*Objective*.
Restate the full listing word for word and leave the pictures out.

*Dataset extract*.
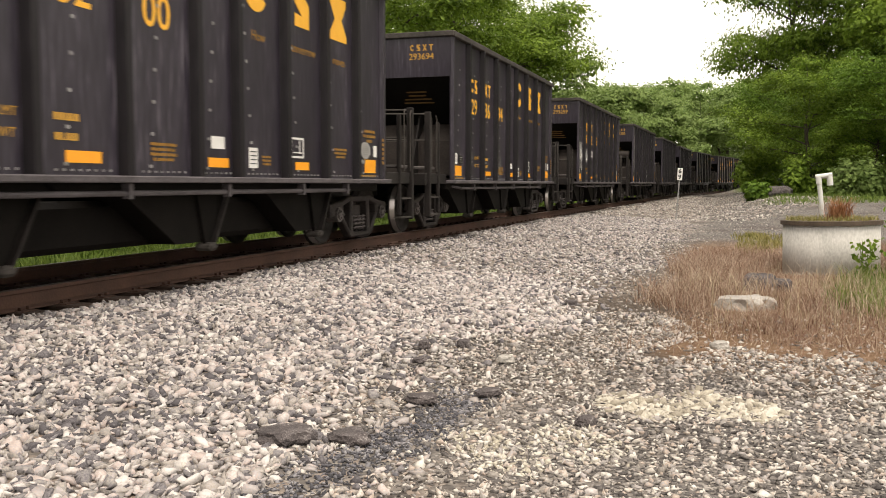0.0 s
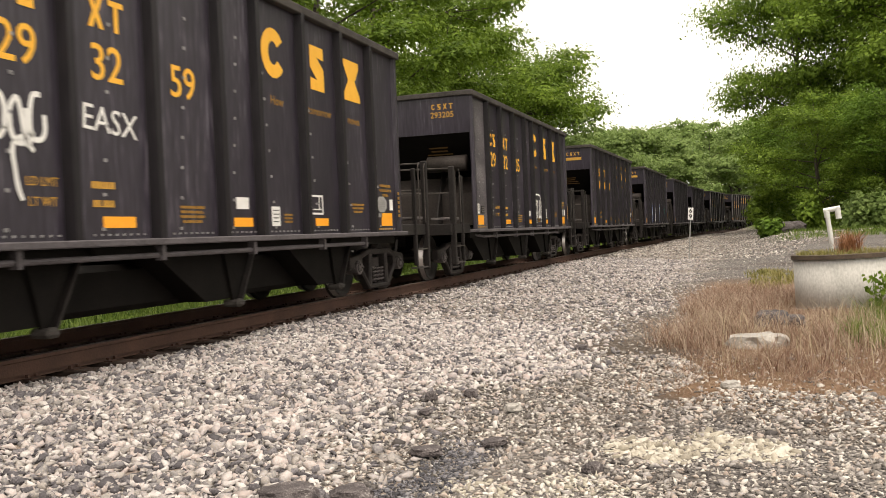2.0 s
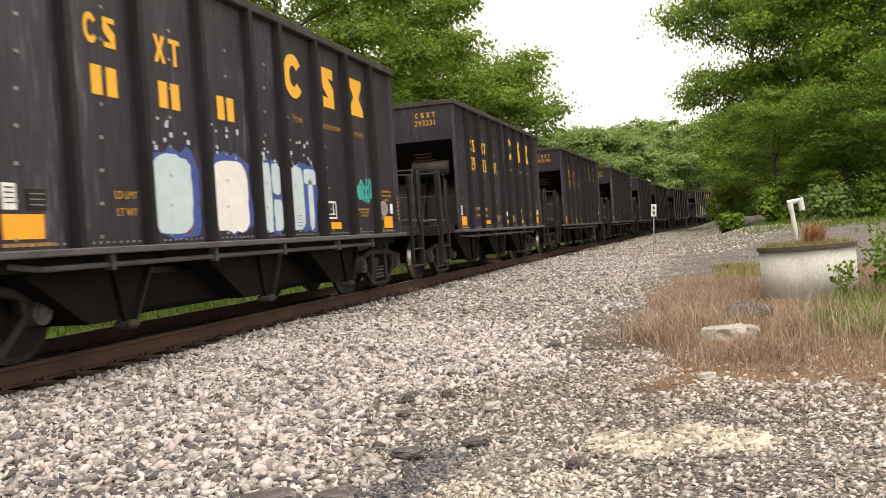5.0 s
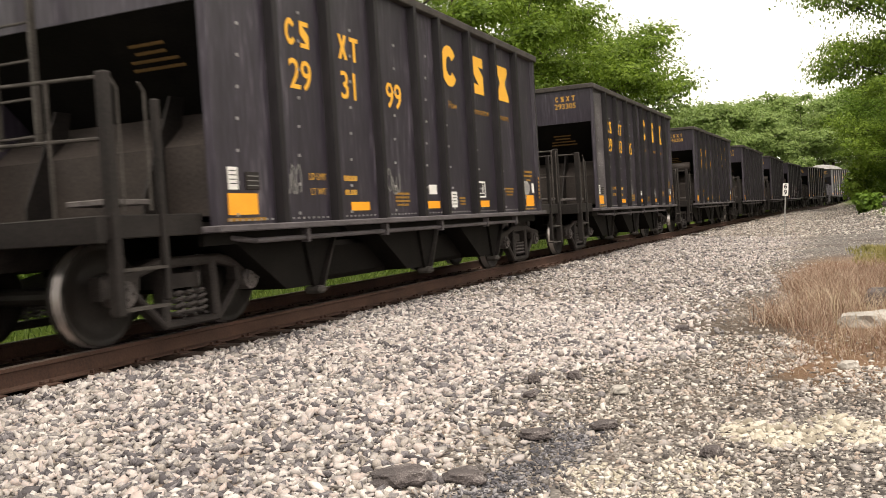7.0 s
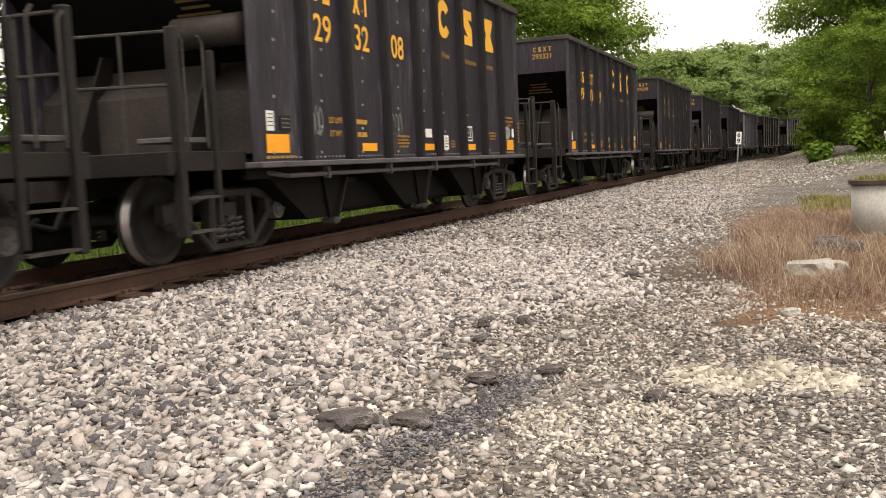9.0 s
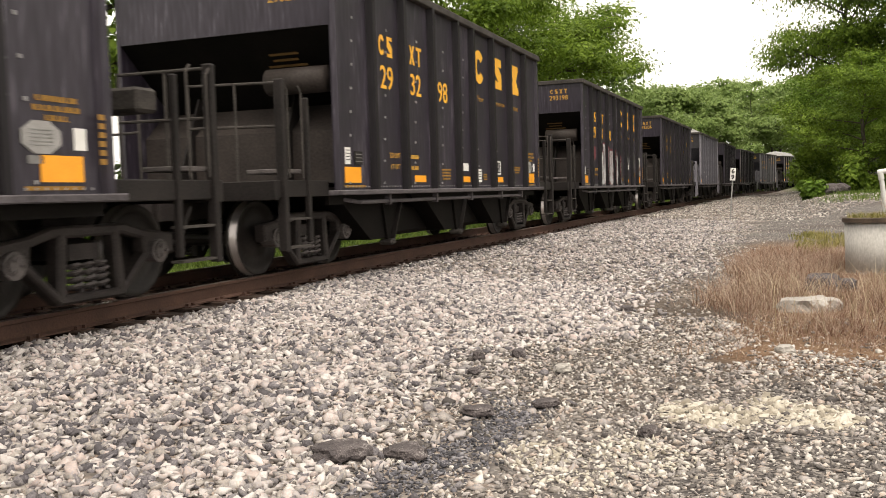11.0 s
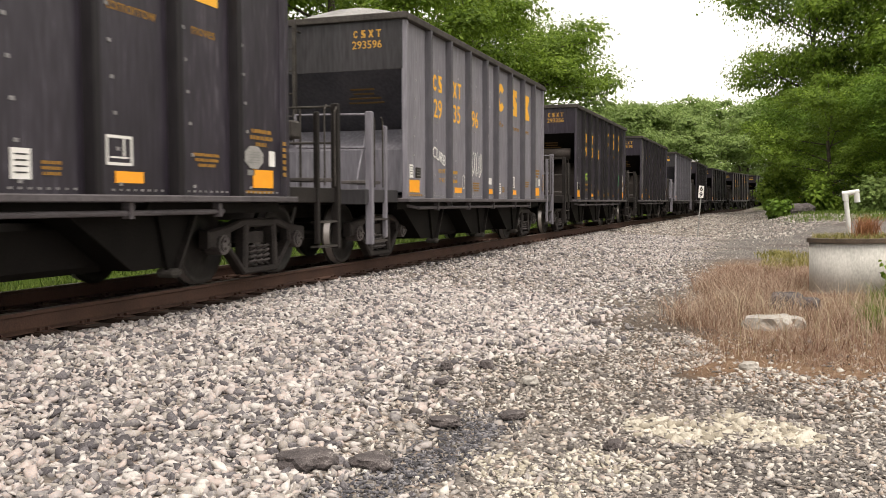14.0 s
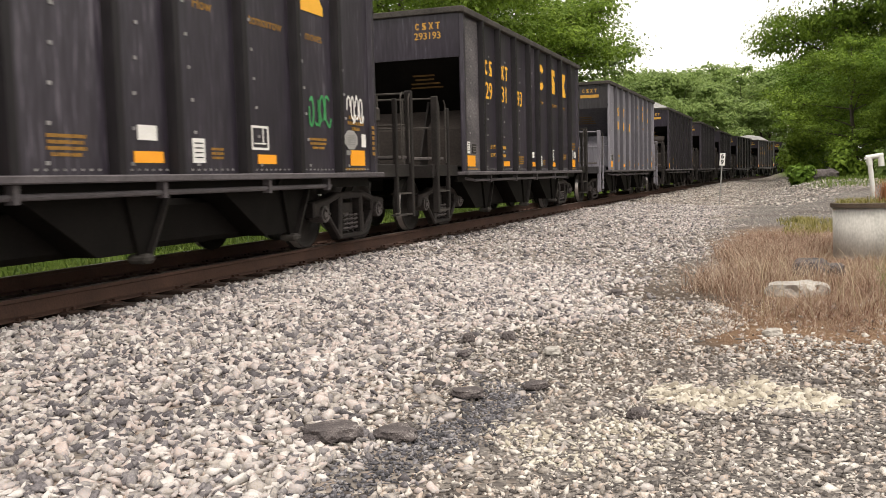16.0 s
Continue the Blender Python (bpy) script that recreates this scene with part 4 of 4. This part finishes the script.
def strew(name, pts, sizes, material, seed, label, sink=0.25, shapes=None):
    shapes = shapes or SHELLS
    rg = np.random.default_rng(seed)
    V, F, base = [], [], 0
    kind = rg.integers(0, len(shapes), len(pts))
    for k, (v, f) in enumerate(shapes):
        p, s = pts[kind == k], sizes[kind == k]
        n = len(p)
        if not n:
            continue
        q = rg.normal(size=(n, 4))
        q[:, 1:3] *= 0.30
        q /= np.linalg.norm(q, axis=1)[:, None]
        w, x, y, z = q.T
        R = np.stack([1 - 2 * (y * y + z * z), 2 * (x * y - z * w), 2 * (x * z + y * w), 2 * (x * y + z * w), 1 - 2 * (x * x + z * z), 2 * (y * z - x * w), 2 * (x * z - y * w), 2 * (y * z + x * w), 1 - 2 * (x * x + y * y)], 1).reshape(n, 3, 3)
        sc = s[:, None] * rg.uniform([1.0, 0.7, 0.40], [1.6, 1.15, 0.75], (n, 3))
        vv = np.einsum("nij,nkj->nki", R, v[None] * sc[:, None, :]) + p[:, None, :]
        vv[:, :, 2] += (s * (0.5 - sink) * 0.5)[:, None]
        V.append(vv.reshape(-1, 3))
        F.append((f[None] + (base + np.arange(n) * len(v))[:, None, None]).reshape(-1, 3))
        base += n * len(v)
    V, F = np.concatenate(V), np.concatenate(F)
    me = bpy.data.meshes.new(name)
    me.vertices.add(len(V))
    me.vertices.foreach_set("co", V.ravel())
    me.loops.add(len(F) * 3)
    me.loops.foreach_set("vertex_index", F.ravel().astype(np.int32))
    me.polygons.add(len(F))
    me.polygons.foreach_set("loop_start", np.arange(0, len(F) * 3, 3, dtype=np.int32))
    me.update()
    me.materials.append(material)
    return tagged(new(name, me), label, "gravel", kind="stuff")


def gz(x, y):
    lat = x - (LAT + drift(y))
    return np.interp(lat, [-40, -9, -4.5, -2.6, -1.9, 0.8, 1.35, 1.9, 5.6, 17], [0.4, -0.5, -0.75, -0.45, -0.27, -0.25, -0.205, -0.275, -0.53, -0.56]) + np.clip((x - 0.5) / 3.0, 0, 1) * np.clip((y - 34) / 16, 0, 1) * 0.6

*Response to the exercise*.
0.0 s
2.0 s
5.0 s
7.0 s
9.0 s
11.0 s
14.0 s
16.0 s
Continue the Blender Python (bpy) script that recreates this scene with part 4 of 4. This part finishes the script.
def strew(name, pts, sizes, material, seed, label, sink=0.25, shapes=None):
    shapes = shapes or SHELLS
    rg = np.random.default_rng(seed)
    V, F, base = [], [], 0
    kind = rg.integers(0, len(shapes), len(pts))
    for k, (v, f) in enumerate(shapes):
        p, s = pts[kind == k], sizes[kind == k]
        n = len(p)
        if not n:
            continue
        q = rg.normal(size=(n, 4))
        q[:, 1:3] *= 0.30
        q /= np.linalg.norm(q, axis=1)[:, None]
        w, x, y, z = q.T
        R = np.stack([1 - 2 * (y * y + z * z), 2 * (x * y - z * w), 2 * (x * z + y * w), 2 * (x * y + z * w), 1 - 2 * (x * x + z * z), 2 * (y * z - x * w), 2 * (x * z - y * w), 2 * (y * z + x * w), 1 - 2 * (x * x + y * y)], 1).reshape(n, 3, 3)
        sc = s[:, None] * rg.uniform([1.0, 0.7, 0.40], [1.6, 1.15, 0.75], (n, 3))
        vv = np.einsum("nij,nkj->nki", R, v[None] * sc[:, None, :]) + p[:, None, :]
        vv[:, :, 2] += (s * (0.5 - sink) * 0.5)[:, None]
        V.append(vv.reshape(-1, 3))
        F.append((f[None] + (base + np.arange(n) * len(v))[:, None, None]).reshape(-1, 3))
        base += n * len(v)
    V, F = np.concatenate(V), np.concatenate(F)
    me = bpy.data.meshes.new(name)
    me.vertices.add(len(V))
    me.vertices.foreach_set("co", V.ravel())
    me.loops.add(len(F) * 3)
    me.loops.foreach_set("vertex_index", F.ravel().astype(np.int32))
    me.polygons.add(len(F))
    me.polygons.foreach_set("loop_start", np.arange(0, len(F) * 3, 3, dtype=np.int32))
    me.update()
    me.materials.append(material)
    return tagged(new(name, me), label, "gravel", kind="stuff")


def gz(x, y):
    lat = x - (LAT + drift(y))
    return np.interp(lat, [-40, -9, -4.5, -2.6, -1.9, 0.8, 1.35, 1.9, 5.6, 17], [0.4, -0.5, -0.75, -0.45, -0.27, -0.25, -0.205, -0.275, -0.53, -0.56]) + np.clip((x - 0.5) / 3.0, 0, 1) * np.clip((y - 34) / 16, 0, 1) * 0.6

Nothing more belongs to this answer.